Whew! That was a close call.
Dawn Cherie 2011 May 12 1:22PM
As a graduate student, I think small groups are essential. Students are so transitory, that it can be difficult to establish fellowship both at your home church -- where you are gone for most of the year -- and at school where roughly 25% of the congregration moves away each year. I love being connected to a group that forces me to get to know people on a personal level. I do not think a cut-and-dry Bible study/Sunday school would help me to grow in my faith as much as my small group experiences have. Small groups are where, in addition to biblical study, I get a sense of being part of a community of believers, and where I am challenged to dig in and love my neighbors.
Betty P 2011 May 12 1:55PM
I wasn't trying to raise a fuss, just share what I see are weaknesses of small groups. Yes we need to have community and be real with others, but I for one don't want all of my personal business on the six o'clock news. Plus, if people aren't careful, small groups can become a case of the blind leading the blind.
phatBartimaeus 2011 May 12 2:26PM
So, i guess this ( http://ow.ly/4Tlzi ) is what you have in mind, eh? ;-)
No one is trying to say that doing small group well is easy, just saying it's really important, even crucial.
by God's grace only...
Rev-Kev 2011 May 16 10:14AM
I agree with some of Betty's points. Some small groups I've been to are too inwardly focused. Rather than rehashing our own issues, maybe we should focus on those outside our group? Fighting poverty and injustice through awareness and service projects are much more important than sitting around in someone's living room navel-gazing.
twbe 2011 May 17 9:58AM
So I see this as being about covenant.
Maybe it's not a formal covenant. Maybe it's a mutually understood and unspoken set of groundings and boundaries for what the group will or will not do.
But every group needs one. And once there are rules or boundaries, the group needs to be accountable to living the rules and defending the boundaries, else what Betty describes may be the inevitable outcome.
This applies to Sunday School classes to, by the way. If the class is there to study and learn, and not primarily to "fellowship," then the majority of the in-class time should be devoted to that activity. Otherwise, it won't happen.
Small groups are not created equal. Different kinds of groups do different things, with different levels of accountability, intimacy, study, project orientation, etc. Kevin Watson put up an excellent post on small groups that I highly recommend. You can find it here: http://is.gd/9uO7bh
pitcheng 2011 May 18 8:17PM
Betty, The problem isn't small group versus Sunday school. It's that the people of the group don't have the same goal.

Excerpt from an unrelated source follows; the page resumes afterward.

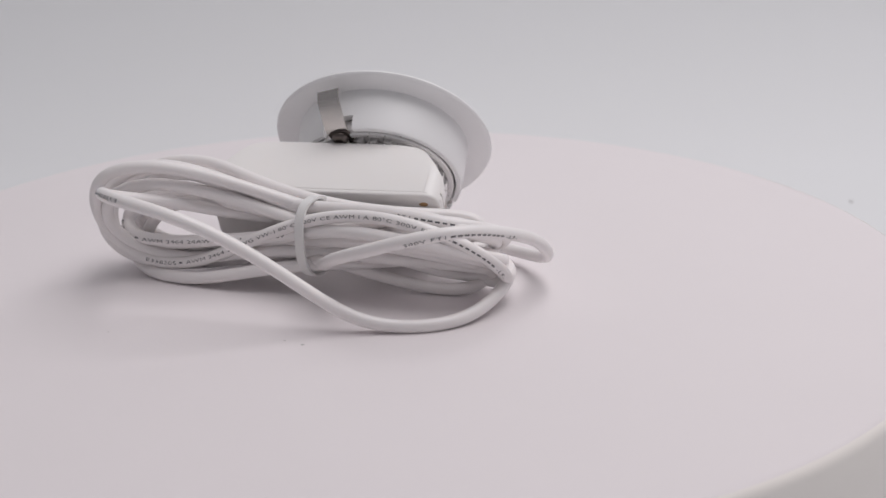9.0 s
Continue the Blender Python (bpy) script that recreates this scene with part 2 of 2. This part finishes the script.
    bmesh.ops.scale(bm, vec=(MM, MM, MM), verts=bm.verts[:])
    tab = part("rim_tab", bm, STEEL, lamp, "small steel tab in the rim's notch")
    tab.matrix_basis = pose(0, 0, 0, 0, 0, -29.4)
    return lamp


# ---- the driver box: x along its length, y away from its cover, z up its height ----
DRIVER = Matrix(((0.990817, -0.127278, 0.0456326, 0.0143768), (0.134468, 0.892229, -0.431098, 0.00436172), (0.0141545, 0.433276, 0.90115, 0.00127695), (0, 0, 0, 1)))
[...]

I ran into this as a Sunday school teacher. I had a class that didn't want to do any Bible study. They wanted strictly the social aspect of the group. It created a lot of battles.
However, in the same church, I've taught other Sunday school classes and led small groups that were extremely study based. In many instances, the groups were made up of some of the same people from the first Sunday school class!
Let the church know what you are looking for and see if can create a group that meets those needs.